I've been on one date, courtesy of OkCupid, with a guy who was obligingly attentive, great conversational chemistry...and totally not cosmopolitan enough. Different life orientation, for sure. I used to say that I believed I'd get cancer for the first time at 40, so I'd better do everything (and everyone?) I want to now. In the meantime, I'm pushing 30 (!), and I don't want to get cancer at 40 at all. But if you look at my life decisions in the past few years, they demonstrate a deep deep intolerance of lack of work/life balance or flexibility...and perhaps more lack of long term planning than I really ought to (but who in my generation is already saving for their retirement? Not most of the people I know...) So maybe I've internalised the cancer driven urgency? But fuck getting cancer, ever, family history aside. I don't want to.
Back to my sex life:
Getting laid. It would be nice to get laid at least once in September. To that end, more dating, because while my friend with benefits before L has opportunistically invited me out for coffee, I don't think I can ethically seduce him again and then leave him again the next time I find someone I'd rather be with. I don't think he's emotionally equipped for that, and he's not good enough in the sack to make it worth it.
I also don't think there's anyone obvious in my immediate environment, but that may just be a question of being open for it again - I haven't been single (or unsexed and single) since 2004 at this point. But more proactive OkCupidness as well. I think my ideas on what sort of person I would like to date have been changing with L and post L (and with setting up my own business in this past year), but it'll be interesting to see how that bears fruit in any upcoming dating. (I'm predicting a dating season to match the US's hurricane season, though hopefully with more little deaths than fatalities.)
Solo sex life: My trusty vibrator doesn't seem to be working. Shopping is in order, I believe. It might also finally be time to just buy myself a butt plug, since that is a direction I've wanted to explore, and L was somewhat obliging (though he was very excited about love beads. He'd promised to take me sextoy shopping for my birtday, but somehow never got around to it...probably for the better, given how it's ended, and given how thoroughly I've felt the need to purge him from my life.)

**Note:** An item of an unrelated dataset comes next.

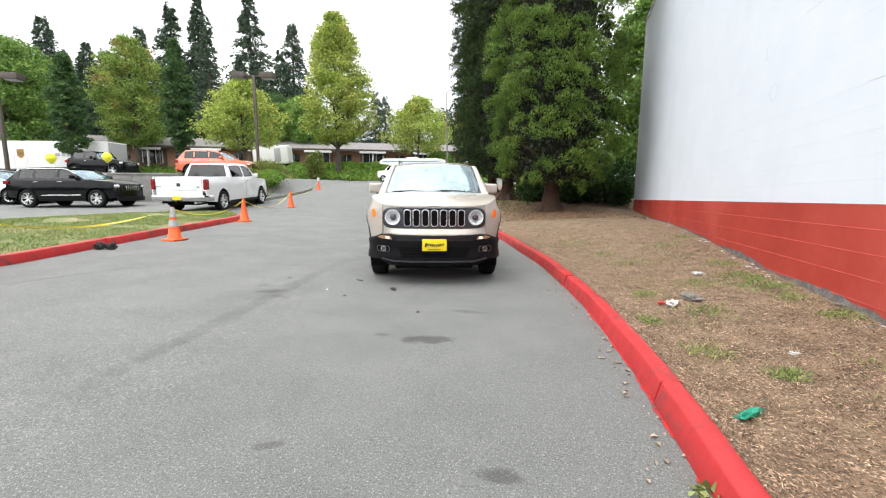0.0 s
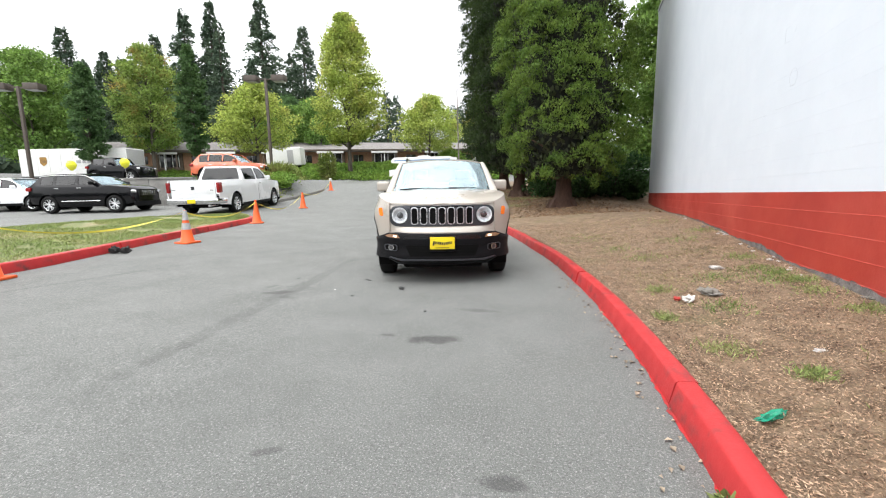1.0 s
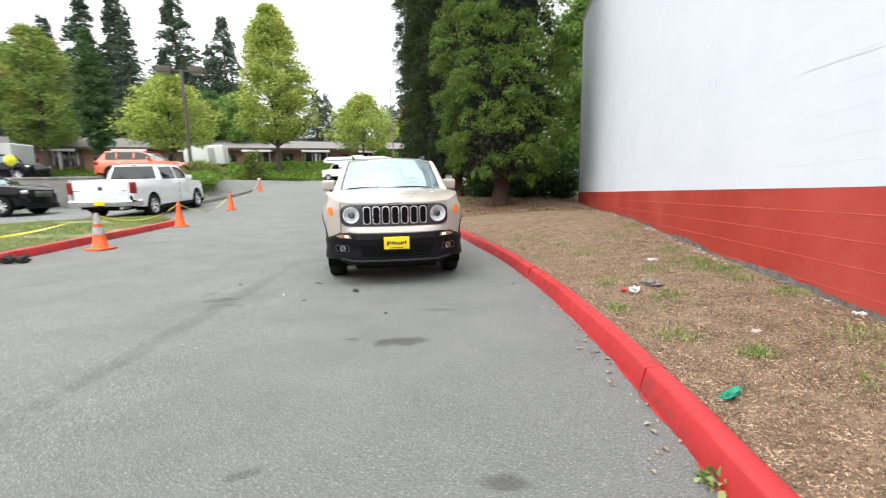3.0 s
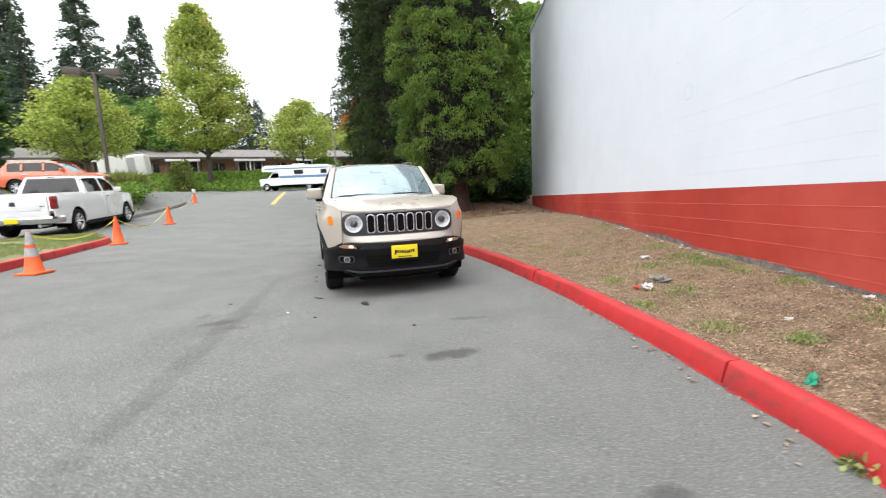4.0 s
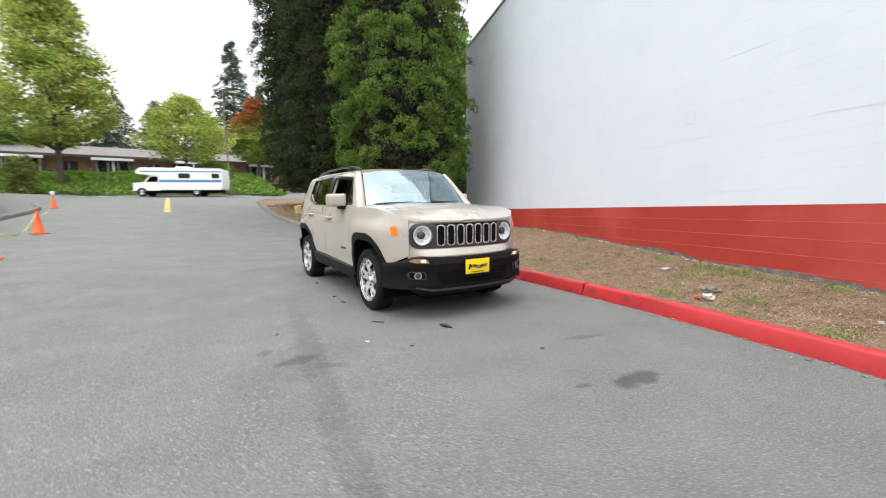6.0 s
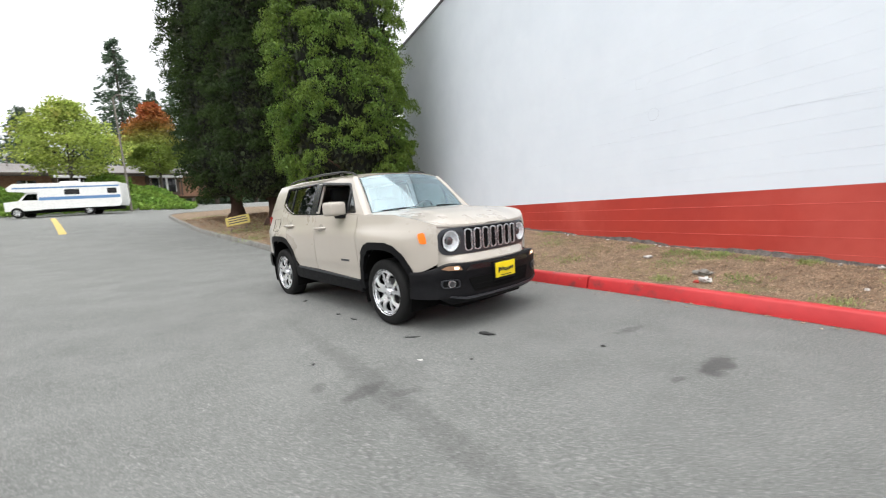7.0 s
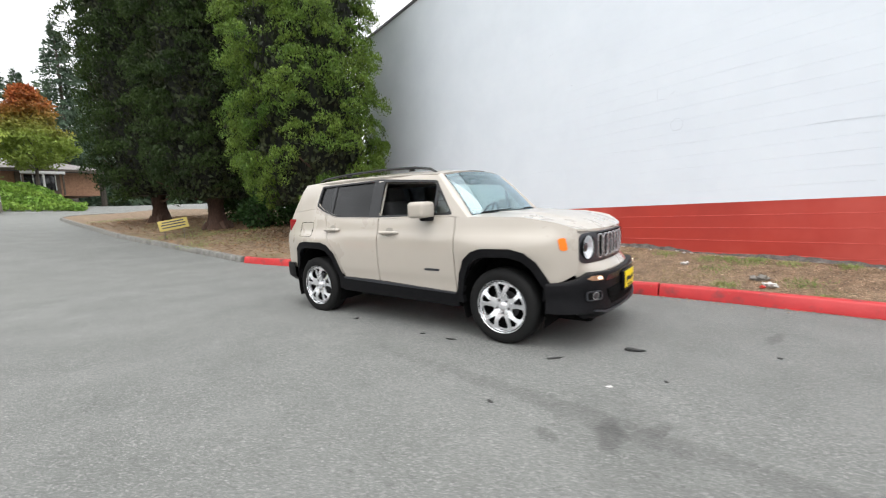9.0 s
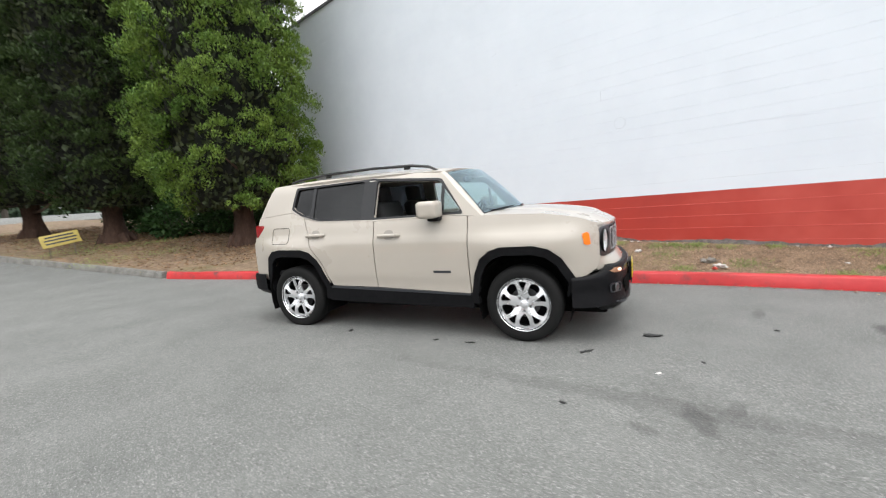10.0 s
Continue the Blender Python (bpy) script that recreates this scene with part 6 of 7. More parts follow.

Tonight: I've got a new mattress topper and sheets on my bed* for the first time - it's clearly incumbent upon me to break them in properly. I was thinkin of the raw power of the verb 'fuck' earlier today. I want to fuck somebody, for sure. Curiously, for me, it's viscerally very much a penetrative penis and vagina word, even though that's intellecutally not my philosophy at all. Time to inject a bit more diversity into my sex life? (Or maybe that's again through the haze of my own current horniness - even typing this make my nipples tingle...so off go I. Now. Because there's better things I could be doing with my fingers.)
*I replaced my bed for unrelated reasons, but it feels very fitting (and hygeinic) to be starting afresh in a bed that I haven't shared with him. I've also rearranged all the furniture in my room and gotten rid of (not enough of) my shit - it's all felt very cathartic, meet and just.